Rubi Malone isn't your typical videogame heroine. She's several of your typical videogame heroines rolled into one. Like Lara, she's pneumatic and acrobatic. Like BloodRayne, she's handy with a sword. Like her out of Mirror's Edge, she has an implausible ability to see potential routes through the environment highlighted in red, like a CSI tracking semen traces left by the Ready Brek man. Like all of them, she wears clothes that are a bit too small.

But the heroine she has most in common with isn't a videogame character at all. WET takes its main inspiration from the Kill Bill films, and like The Bride, Rubi is a high-kicking, sharp-shooting, katana-wielding mercenary who takes down swathes of enemies with one swift movement. Like Kill Bill, WET offers cheap thrills in the grindhouse style, blending endless references to B-movies and Tarantino films with cartoony ultra-violence and a thumping soundtrack.

The storyline is a load of shlocky nonsense which isn't worth recounting, suffice to say it features characters with names like Tarantula, Rat Boy and Kafka Dvorak. Each one is introduced with a freeze-frame and caption, Guy Ritchie-style, and they all say "****" and "****" a lot. Here's some typical dialogue, taken from the scene where Rubi has just blown Rat Boy's hand off with a shotgun:

Rat Boy: You ****ing bitch! **** you!

Rubi: I need information.

Rat Boy: Yeah? Well I need a new hand. So **** you!

Etc. Forgetting the plot for a moment, which is easy to do, the game mainly revolves around shooting and slicing your way through endless waves of baddies. The twist is that Rubi has a Max Payne-style ability to slow down time while she performs spectacular stunts. Press A and she'll leap high into the air, diving and rolling depending on the context; press B and she'll drop to her knees, sliding along the ground as though her shins were made of butter.

Wonder if Rubi Malone and Max Payne are secretly twins, like Luke and Leia? Only with less incest hopefully.

Pressing the right trigger makes Rubi fire her dual weapons (pistols to begin with, followed by shotguns, sub-machine guns and so on) in 360 degrees. You can use the right stick to aim one of her guns while the other stays locked-on to a different target, thereby taking down two enemies at once. Alternatively there's the melee combat option - pressing X makes Rubi swish her sword about, chopping off limbs and slicing up guts with lethal efficiency.

The fun begins when you start to combine these moves. It's highly satisfying to jump over the heads of your enemies and take down two of them before you even land, then slip straight into a slide, lean backwards and finish off the men behind you before taking out the baddie up ahead with a fierce sword slash - all in one fluid sequence. The camera does a surprisingly decent job of keeping up with the action and Rubi's animations are just about good enough to carry it all off.

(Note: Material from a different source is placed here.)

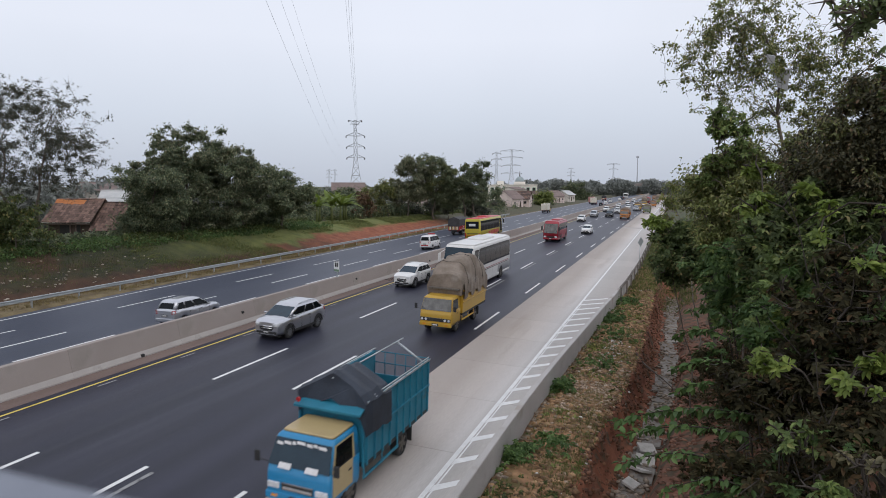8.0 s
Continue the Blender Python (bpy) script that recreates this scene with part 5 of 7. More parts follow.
        for sx in (1, -1):
            s = part("side_board", boxed(*sorted((sx * bw, sx * (bw - 0.05))), y0, y1 - 0.05, zf, zf + board, bevel=0.008), body_mat, t)
            n = 9
            for k in range(n + 1 if body != "load" else 0):
                yy = y0 + 0.06 + (y1 - y0 - 0.12) * k / n
                part("stake", boxed(*sorted((sx * bw, sx * (bw + 0.05))), yy - 0.03, yy + 0.03, zf - 0.08, zf + board, bevel=0.006), body_mat, s)
            for zz in ((zf + board * 0.48, zf + board - 0.04) if body != "tarp" else (zf + board - 0.04,)):
                part("rail", boxed(*sorted((sx * bw, sx * (bw + 0.065))), y0, y1, zz - 0.03, zz + 0.03, bevel=0.006), body_mat if body != "open" or zz < zf + 1 else STEEL, s)
            part("side_guard", boxed(*sorted((sx * (bw - 0.02), sx * (bw + 0.02))), -wb / 2 + 0.6, wb / 2 - 0.55, 0.55, 0.63), body_mat, t)
            for yy in (-wb / 2 + 0.65, 0, wb / 2 - 0.6):
                part("guard_post", boxed(*sorted((sx * (bw - 0.02), sx * (bw + 0.01))), yy - 0.03, yy + 0.03, 0.55, zf - 0.1), body_mat, t)
        part("tailgate", boxed(-bw + 0.05, bw - 0.05, y0, y0 + 0.05, zf, zf + (board if body != "open" else board * 0.55), bevel=0.008), body_mat, t)
        tp = top_mat
        if body == "tarp":
            z0, z1 = zf + board, zf + body_h
            prof = [(-bw - 0.04, z0 - 0.12), (-bw - 0.05, z0 + 0.1), (-bw - 0.02, z1 - 0.45), (-bw * 0.86, z1 - 0.34), (-bw * 0.1, z1), (bw * 0.1, z1), (bw * 0.86, z1 - 0.34), (bw + 0.02, z1 - 0.45), (bw + 0.05, z0 + 0.1), (bw + 0.04, z0 - 0.12)]
            secs = []
            for k in range(9):
                yy = y0 - 0.06 + (y1 - y0 + 0.1) * k / 8
                sag = 0.03 if k % 2 else 0.0
                secs.append([(x, yy, z - (sag if z > z0 + 0.2 else 0)) for x, z in prof])
            part("tarpaulin", loft(bmesh.new(), secs, smooth=False), tp, t)
        elif body == "open":
            # peaked canvas over the bed's front end, bare ridge pole and frame behind
            zt = zf + board
            prof = [(-bw - 0.12, zt - 0.95), (-bw - 0.10, zt - 0.05), (-bw * 0.93, zt + 0.16), (-bw * 0.62, zt + 0.34), (-0.06, zt + 0.64), (0.04, zt + 0.64), (bw * 0.55, zt + 0.34), (bw + 0.07, zt + 0.06), (bw + 0.05, zt - 0.55), (bw - 0.06, zt - 0.45), (0, zt - 0.02), (-bw + 0.06, zt - 0.5)]
            secs = [[(x * (1 - 0.05 * (k == 0)), y1 + 0.10 - k * 0.3 - (0.12 if z > zt + 0.3 and k == 0 else 0.0), z + (0.03 if k % 2 else -0.02) - 0.05 * max(0, k - 3)) for x, z in prof] for k in range(6)]
            part("canvas_cover", loft(bmesh.new(), secs, smooth=False), tp, t, "dark blue canvas peaked over the front of the bed")
            bm = bmesh.new()
            tube(bm, (0, y1, zt + 0.50), (0, y0 - 0.15, zt + 0.52), 0.025, 0.025)
            tube(bm, (-bw, y1 - 0.2, zt + 0.03), (-bw, y0, zt + 0.03), 0.02, 0.02)
            tube(bm, (0, y0 + 0.35, zt + 0.52), (-bw + 0.03, y0 + 0.5, zt), 0.035, 0.035)
            tube(bm, (bw, y1 - 1.6, zt + 0.03), (bw, y0 - 0.1, zt + 0.05), 0.025, 0.025)
            part("ridge_frame", bm, STEEL, t)
            bm = bmesh.new()
            for k in range(6):
                x = -bw + 0.06 + (2 * bw - 0.12) * k / 5
                tube(bm, (x, y0 + 0.02, zf + board * 0.55), (x, y0 + 0.02, zt), 0.018, 0.018, 5)
            for z in (zf + board * 0.78, zt):
                tube(bm, (-bw, y0 + 0.02, z), (bw, y0 + 0.02, z), 0.02, 0.02, 5)
            part("tail_grid", bm, body_mat, t)
            part("sun_board", slab(bmesh.new(), [(-bw, y1 + 0.02, zf + body_h - 0.22), (bw, y1 + 0.02, zf + body_h - 0.22), (bw, y1 + 0.34, zf + body_h - 0.34), (-bw, y1 + 0.34, zf + body_h - 0.34)], (0, 0, 0.06)), body_mat, t)
            for sx in (1, -1):
                part("frame_post", boxed(*sorted((sx * (bw - 0.07), sx * bw)), y1 + 0.02, y1 + 0.09, zf - 0.1, zf + body_h - 0.2, bevel=0.01), body_mat, t)
            part("cab_lamp", tubed((bw * 0.85, y1 + 0.3, zf + body_h - 0.13), (bw * 0.85, y1 + 0.36, zf + body_h - 0.13), 0.07, 0.07, sides=10), TAIL_RED, t)
            for sx in (-1, 1):
                bm = bmesh.new()
                a = (sx * w * 0.42, yn + 0.0, 1.22)
                slab(bm, [(a[0] - 0.18, yn - 0.02, 1.26), (a[0] + 0.18, yn - 0.02, 1.26), (a[0] + 0.18, yn - 0.11, 1.38), (a[0] - 0.18, yn - 0.11, 1.38)], (0, 0.035, 0.02))
                part("dash_card", bm, PLATE_BAR, t, "pale card under the windscreen")
            bm = bmesh.new()
            for k, (x, wd, up) in enumerate(((-0.72, 0.22, 0.0), (-0.46, 0.12, 0.03), (-0.31, 0.16, 0.01), (-0.10, 0.24, 0.03), (0.18, 0.10, 0.0), (0.32, 0.2, -0.02), (0.56, 0.18, -0.06))):
                zc = 1.87 + up
                slab(bm, [(x, yn - 0.245, zc - 0.035), (x + wd, yn - 0.245, zc - 0.025), (x + wd + 0.04, yn - 0.275, zc + 0.035), (x + 0.05, yn - 0.275, zc + 0.03)], (0, 0.014, 0.004))
            part("windscreen_strip", bm, PLATE_BAR, t, "pale illegible lettering bars across the windscreen")
        else:
            z1 = zf + board
            secs = []
            rr = np.random.default_rng(3)
            for k in range(25):
                f = k / 24
                yy = y0 + (y1 - y0 + 0.35) * f
                hgt = 2.05 * math.sin(math.pi * min(0.97, max(0.10, 0.12 + 0.8 * f))) ** 0.42
                ring = []
                for i in range(22):
                    a = math.pi * i / 21
                    c, h = math.copysign(abs(math.cos(a)) ** 0.5, math.cos(a)), abs(math.sin(a)) ** 0.6
                    s = 1 + 0.09 * noise.noise(Vector((c * 1.6, yy * 0.9, h * 2.2))) + 0.04 * noise.noise(Vector((c * 5, yy * 3.1, h * 6)))
                    pinch = 0.025 * math.cos(yy * 5.2) ** 8
                    ring.append((bw * 1.04 * c * (s - pinch), yy, z1 - 0.25 + hgt * h * (s - pinch)))
                secs.append(ring)
            part("load", loft(bmesh.new(), secs), tp, t, "bulging grey-brown tarpaulin tied over the load")
            for sx in (1, -1):
                bm, prev = bmesh.new(), None
                for k in range(25):
                    yy = y0 + (y1 - y0) * k / 24
                    xo = sx * (bw + 0.085 + 0.02 * math.sin(k * 1.9))
                    drop = 0.40 + 0.14 * math.sin(k * 0.9) + 0.05 * rr.normal()
                    row = [bm.verts.new(p) for p in ((xo * 0.985, yy, z1 + 0.35), (xo * 1.01, yy, z1 + 0.02), (xo, yy, z1 - drop), (xo - sx * 0.015, yy, z1 - drop), (xo * 0.99, yy, z1 + 0.02), (xo * 0.965, yy, z1 + 0.35))]
                    if prev:
                        for i in range(6):
                            bm.faces.new((prev[i], prev[(i + 1) % 6], row[(i + 1) % 6], row[i]))
                    prev = row
                bmesh.ops.recalc_face_normals(bm, faces=bm.faces[:])
                part("tarpaulin_hem", bm, tp, t, "ragged tarpaulin edge hanging over the side board")
            bm = bmesh.new()
            for k in (5, 12, 19):
                pts = secs[k]
                for p, q in zip(pts, pts[1:]):
                    c = 1.012
                    tube(bm, (p[0] * c, p[1], p[2] + 0.012), (q[0] * c, q[1], q[2] + 0.012), 0.012, 0.012, 4)
            part("rope", bm, BLACK, t)
            part("sun_board", boxed(-bw * 0.92, bw * 0.92, y1 + 0.02, y1 + 0.55, z1 + 0.02, z1 + 0.12, bevel=0.02), RIM_DARK, t)
    add_wheels(t, [(sx * (w - 0.14), wb / 2) for sx in (1, -1)] + [(sx * (w - 0.16), -wb / 2) for sx in (1, -1)], r, 0.25, RIM_DARK, speed, 6)
    return t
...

But while it looks impressive, performing a combo like that is extremely easy - you hold down the trigger, press three buttons in slow sequence and fiddle with the right stick a bit. WET is a game which offers instant gratification, but not much in the way of long-term satisfaction. There's no sense of progression and it doesn't feel like you're getting better at controlling Rubi with each level; the enemies just get a bit tougher.